Your task:
Word for word, copy all the data and drop the pictures.

[Start Data lines]

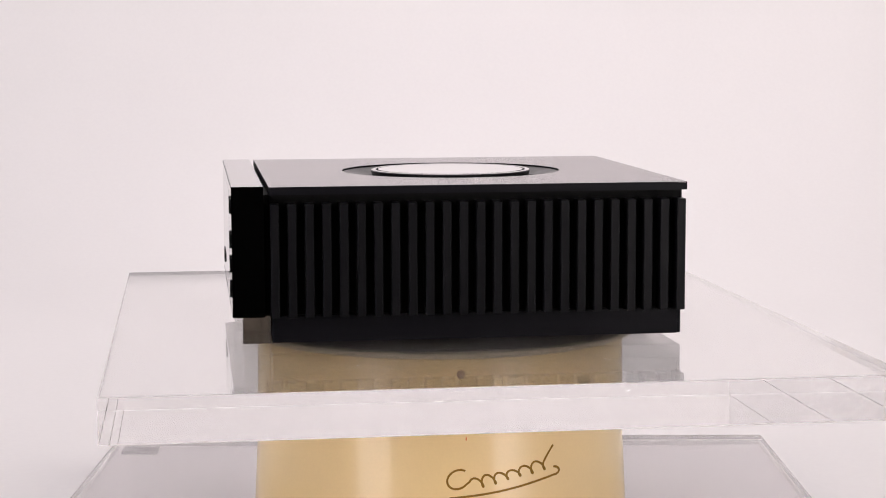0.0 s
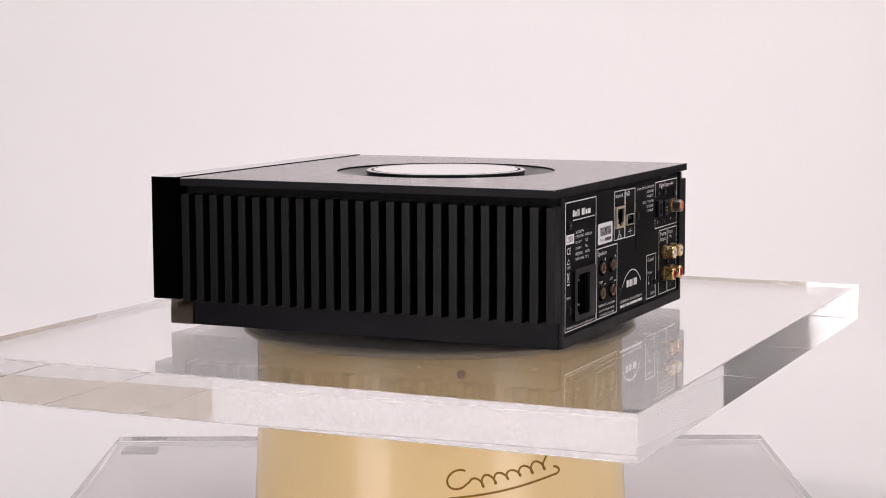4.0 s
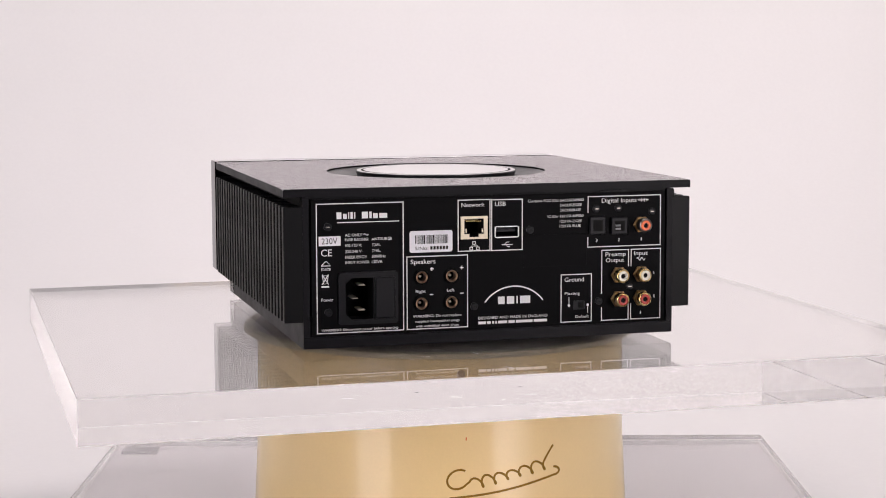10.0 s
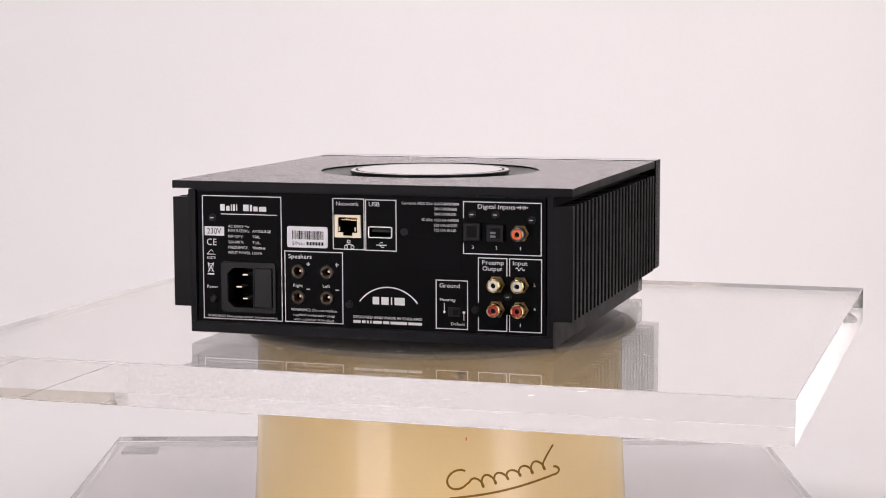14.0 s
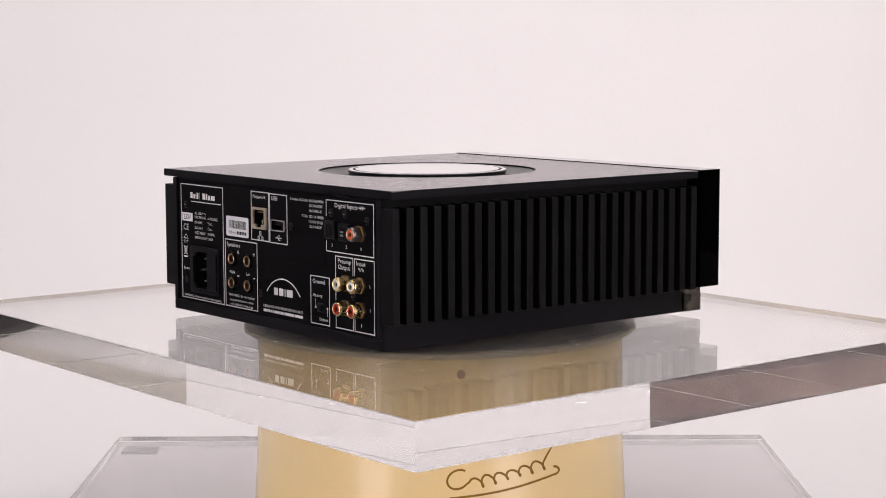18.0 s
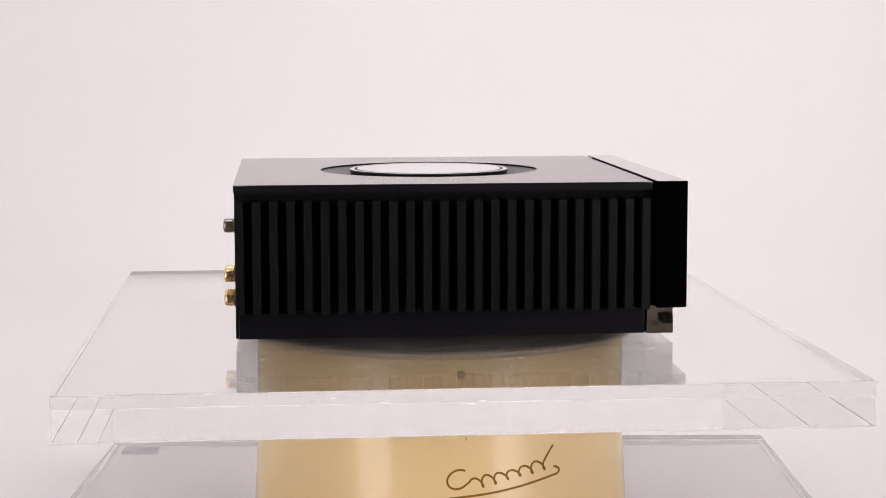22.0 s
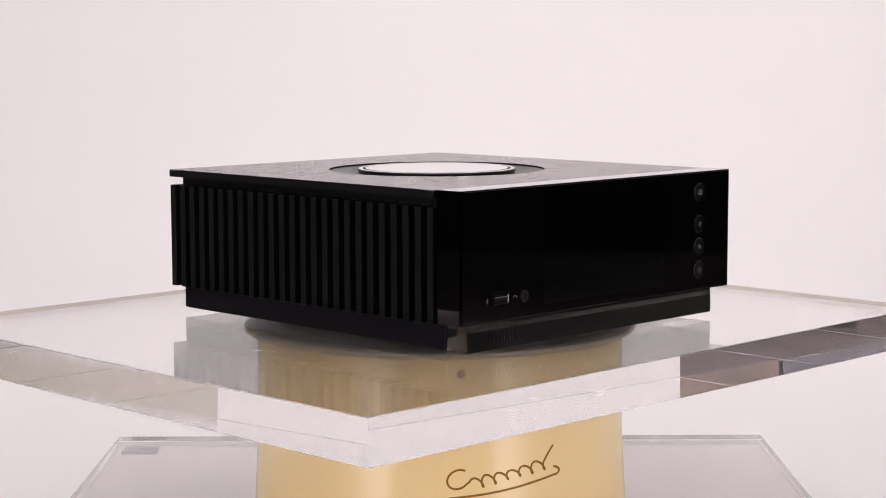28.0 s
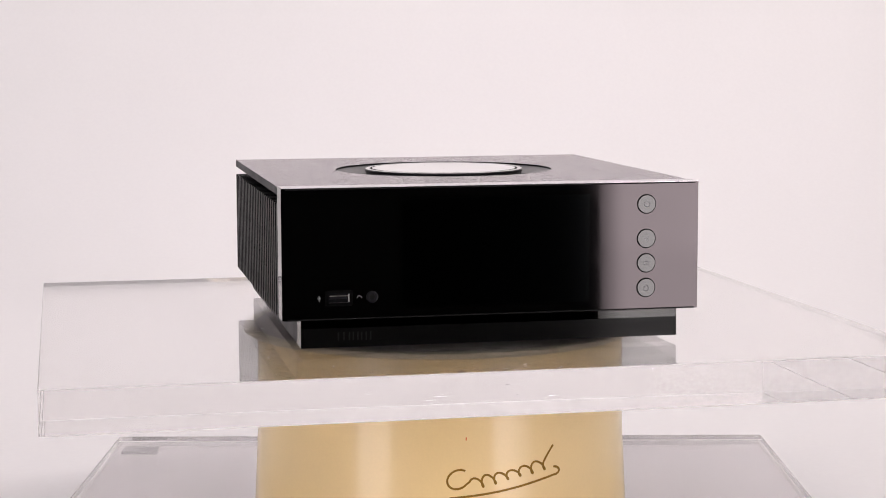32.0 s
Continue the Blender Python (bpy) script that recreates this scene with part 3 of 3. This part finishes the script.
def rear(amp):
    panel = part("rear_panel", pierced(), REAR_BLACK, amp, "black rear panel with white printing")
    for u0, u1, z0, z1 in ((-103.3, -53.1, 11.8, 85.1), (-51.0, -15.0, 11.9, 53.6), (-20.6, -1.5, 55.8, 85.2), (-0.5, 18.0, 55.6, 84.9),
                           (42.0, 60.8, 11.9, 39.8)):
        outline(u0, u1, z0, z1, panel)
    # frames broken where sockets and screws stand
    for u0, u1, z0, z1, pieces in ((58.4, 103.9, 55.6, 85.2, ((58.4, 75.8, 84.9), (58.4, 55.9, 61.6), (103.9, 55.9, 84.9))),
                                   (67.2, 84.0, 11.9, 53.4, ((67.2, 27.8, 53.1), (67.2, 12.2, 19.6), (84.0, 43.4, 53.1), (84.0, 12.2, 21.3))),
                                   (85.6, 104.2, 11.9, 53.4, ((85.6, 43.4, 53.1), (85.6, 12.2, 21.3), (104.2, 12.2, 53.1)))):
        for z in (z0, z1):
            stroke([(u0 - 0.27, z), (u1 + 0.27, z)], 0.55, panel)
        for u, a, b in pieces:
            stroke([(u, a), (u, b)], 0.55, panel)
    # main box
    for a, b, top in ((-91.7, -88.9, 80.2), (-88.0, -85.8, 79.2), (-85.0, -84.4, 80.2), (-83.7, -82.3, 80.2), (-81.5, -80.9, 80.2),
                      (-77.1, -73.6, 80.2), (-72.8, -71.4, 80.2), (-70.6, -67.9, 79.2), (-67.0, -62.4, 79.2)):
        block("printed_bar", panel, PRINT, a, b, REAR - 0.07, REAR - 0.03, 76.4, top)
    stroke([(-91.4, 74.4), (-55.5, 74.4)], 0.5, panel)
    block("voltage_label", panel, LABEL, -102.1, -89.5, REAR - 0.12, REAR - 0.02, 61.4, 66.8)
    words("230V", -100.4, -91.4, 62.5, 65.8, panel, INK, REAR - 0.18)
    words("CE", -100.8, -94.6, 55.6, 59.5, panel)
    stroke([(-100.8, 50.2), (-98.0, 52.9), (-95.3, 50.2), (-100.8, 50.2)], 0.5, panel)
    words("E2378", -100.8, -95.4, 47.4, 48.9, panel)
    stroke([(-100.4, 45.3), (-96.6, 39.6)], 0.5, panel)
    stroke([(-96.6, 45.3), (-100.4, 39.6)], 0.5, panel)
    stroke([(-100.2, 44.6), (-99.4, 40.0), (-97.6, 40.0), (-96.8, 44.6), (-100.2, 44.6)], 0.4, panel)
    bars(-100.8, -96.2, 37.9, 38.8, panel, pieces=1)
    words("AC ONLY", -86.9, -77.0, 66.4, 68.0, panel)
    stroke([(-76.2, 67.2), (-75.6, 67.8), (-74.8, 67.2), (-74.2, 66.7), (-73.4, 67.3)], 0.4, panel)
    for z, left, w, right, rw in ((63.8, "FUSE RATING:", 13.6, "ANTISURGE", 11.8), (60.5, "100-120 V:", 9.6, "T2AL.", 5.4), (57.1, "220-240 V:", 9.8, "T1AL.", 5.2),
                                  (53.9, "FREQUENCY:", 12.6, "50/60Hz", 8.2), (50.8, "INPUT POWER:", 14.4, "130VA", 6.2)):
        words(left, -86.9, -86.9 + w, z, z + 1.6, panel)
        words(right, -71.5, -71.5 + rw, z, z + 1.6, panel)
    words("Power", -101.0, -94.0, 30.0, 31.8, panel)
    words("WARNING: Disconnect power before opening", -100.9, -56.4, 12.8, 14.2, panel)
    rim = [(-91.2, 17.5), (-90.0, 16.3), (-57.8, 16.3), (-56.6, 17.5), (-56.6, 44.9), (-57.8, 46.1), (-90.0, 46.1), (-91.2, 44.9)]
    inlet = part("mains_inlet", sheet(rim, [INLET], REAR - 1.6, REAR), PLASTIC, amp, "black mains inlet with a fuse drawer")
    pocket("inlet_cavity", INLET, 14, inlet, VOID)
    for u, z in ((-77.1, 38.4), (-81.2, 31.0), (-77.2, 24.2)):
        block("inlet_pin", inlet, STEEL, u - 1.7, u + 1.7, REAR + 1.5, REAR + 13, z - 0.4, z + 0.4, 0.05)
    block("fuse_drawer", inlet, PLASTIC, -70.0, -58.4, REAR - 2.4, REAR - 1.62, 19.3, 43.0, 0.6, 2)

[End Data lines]

Final answer:
0.0 s
4.0 s
10.0 s
14.0 s
18.0 s
22.0 s
28.0 s
32.0 s
Continue the Blender Python (bpy) script that recreates this scene with part 3 of 3. This part finishes the script.
def rear(amp):
    panel = part("rear_panel", pierced(), REAR_BLACK, amp, "black rear panel with white printing")
    for u0, u1, z0, z1 in ((-103.3, -53.1, 11.8, 85.1), (-51.0, -15.0, 11.9, 53.6), (-20.6, -1.5, 55.8, 85.2), (-0.5, 18.0, 55.6, 84.9),
                           (42.0, 60.8, 11.9, 39.8)):
        outline(u0, u1, z0, z1, panel)
    # frames broken where sockets and screws stand
    for u0, u1, z0, z1, pieces in ((58.4, 103.9, 55.6, 85.2, ((58.4, 75.8, 84.9), (58.4, 55.9, 61.6), (103.9, 55.9, 84.9))),
                                   (67.2, 84.0, 11.9, 53.4, ((67.2, 27.8, 53.1), (67.2, 12.2, 19.6), (84.0, 43.4, 53.1), (84.0, 12.2, 21.3))),
                                   (85.6, 104.2, 11.9, 53.4, ((85.6, 43.4, 53.1), (85.6, 12.2, 21.3), (104.2, 12.2, 53.1)))):
        for z in (z0, z1):
            stroke([(u0 - 0.27, z), (u1 + 0.27, z)], 0.55, panel)
        for u, a, b in pieces:
            stroke([(u, a), (u, b)], 0.55, panel)
    # main box
    for a, b, top in ((-91.7, -88.9, 80.2), (-88.0, -85.8, 79.2), (-85.0, -84.4, 80.2), (-83.7, -82.3, 80.2), (-81.5, -80.9, 80.2),
                      (-77.1, -73.6, 80.2), (-72.8, -71.4, 80.2), (-70.6, -67.9, 79.2), (-67.0, -62.4, 79.2)):
        block("printed_bar", panel, PRINT, a, b, REAR - 0.07, REAR - 0.03, 76.4, top)
    stroke([(-91.4, 74.4), (-55.5, 74.4)], 0.5, panel)
    block("voltage_label", panel, LABEL, -102.1, -89.5, REAR - 0.12, REAR - 0.02, 61.4, 66.8)
    words("230V", -100.4, -91.4, 62.5, 65.8, panel, INK, REAR - 0.18)
    words("CE", -100.8, -94.6, 55.6, 59.5, panel)
    stroke([(-100.8, 50.2), (-98.0, 52.9), (-95.3, 50.2), (-100.8, 50.2)], 0.5, panel)
    words("E2378", -100.8, -95.4, 47.4, 48.9, panel)
    stroke([(-100.4, 45.3), (-96.6, 39.6)], 0.5, panel)
    stroke([(-96.6, 45.3), (-100.4, 39.6)], 0.5, panel)
    stroke([(-100.2, 44.6), (-99.4, 40.0), (-97.6, 40.0), (-96.8, 44.6), (-100.2, 44.6)], 0.4, panel)
    bars(-100.8, -96.2, 37.9, 38.8, panel, pieces=1)
    words("AC ONLY", -86.9, -77.0, 66.4, 68.0, panel)
    stroke([(-76.2, 67.2), (-75.6, 67.8), (-74.8, 67.2), (-74.2, 66.7), (-73.4, 67.3)], 0.4, panel)
    for z, left, w, right, rw in ((63.8, "FUSE RATING:", 13.6, "ANTISURGE", 11.8), (60.5, "100-120 V:", 9.6, "T2AL.", 5.4), (57.1, "220-240 V:", 9.8, "T1AL.", 5.2),
                                  (53.9, "FREQUENCY:", 12.6, "50/60Hz", 8.2), (50.8, "INPUT POWER:", 14.4, "130VA", 6.2)):
        words(left, -86.9, -86.9 + w, z, z + 1.6, panel)
        words(right, -71.5, -71.5 + rw, z, z + 1.6, panel)
    words("Power", -101.0, -94.0, 30.0, 31.8, panel)
    words("WARNING: Disconnect power before opening", -100.9, -56.4, 12.8, 14.2, panel)
    rim = [(-91.2, 17.5), (-90.0, 16.3), (-57.8, 16.3), (-56.6, 17.5), (-56.6, 44.9), (-57.8, 46.1), (-90.0, 46.1), (-91.2, 44.9)]
    inlet = part("mains_inlet", sheet(rim, [INLET], REAR - 1.6, REAR), PLASTIC, amp, "black mains inlet with a fuse drawer")
    pocket("inlet_cavity", INLET, 14, inlet, VOID)
    for u, z in ((-77.1, 38.4), (-81.2, 31.0), (-77.2, 24.2)):
        block("inlet_pin", inlet, STEEL, u - 1.7, u + 1.7, REAR + 1.5, REAR + 13, z - 0.4, z + 0.4, 0.05)
    block("fuse_drawer", inlet, PLASTIC, -70.0, -58.4, REAR - 2.4, REAR - 1.62, 19.3, 43.0, 0.6, 2)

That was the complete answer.